I heart all the Japanese dress pattern books that are appearing all over these days. Its a new craze – obsessing about sewing patterns that are written in a foreign language but that are just too stylish and fabu to ignore – and I’m jumping on that bandwagon. Jumping on with my credit card and a 4 week class session at Pins & Needles. And it was worth every penny.
It was worth is mostly because by taking the class, I didn’t have to Google Translate my way thru a most difficult to decipher dress pattern. Rachel (the owner of P&N), did the heavy lifting for us. She had the patterns printed out on jumbo paper with our sizes highlighted. It was like “Sewing for Dummies” (ie: cut on the highlighted line, fold here, etc) and I couldn’t have been more appreciative. Because while I cannot read Japanese, I can DEFINITELY not read Japanese dress pattern symbols (ie: cut on fold, notch here, cut on fold). She took all the guess work out of the pattern and while I hate to say “dumbed it down”, thats sort of exactly what she did. There’s no shame in my game… If I can get someone to dumb something down for me so I can learn how to do it, bring it on.
The class was amazing. After we made our muslins, then I cut into the real deal fabric – a Japanese-y (if thats a word) linen that I got at P&N that just seemed to scream ‘Japanese Dress’ to me.
A note about sizing: These patterns run small. I mean SMALL! As in I’m 5’2”, and yes, while I am pregnant, I’m not the size of a mac truck, and I had to make myself an XL. an XL. nuff said.
The Pattern: This dress – And if I could read Japanese, I’d be happy to share the name of the pattern.
Source: This book – again, would be fabu if I could share the name in English.
The Fabric: 2 yards of Kokka Encino fabric (its 60” wide)
The Verdict: When you have someone (or a whole team of experienced sewers) do all the heavy lifting and figure out the sizing, translate the instructions, and fit the muslin for you, then this pattern is a BREEZE!!! Once we modified my muslin, I then put those changes onto my paper pattern and now have a pattern that I can use again and again.
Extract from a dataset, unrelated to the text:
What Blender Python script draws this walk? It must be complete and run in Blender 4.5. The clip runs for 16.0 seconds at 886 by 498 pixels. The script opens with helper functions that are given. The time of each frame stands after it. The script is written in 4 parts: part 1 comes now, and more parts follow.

And once you have your instructors walk you thru the sewing instructions step-by-step and write those notes down, you can make scads of Japanese dresses from this one pattern. I actually made a shirt using the exact same pattern (I just shortened the length of the pieces to measure ~15” from the underarm so it hits a few inches below my hip – sort of tunic-y.)
I feel that this class, rather than satiating my Japanese dress fix, just stoked the fire. Bring on the XL Japanese dresses!!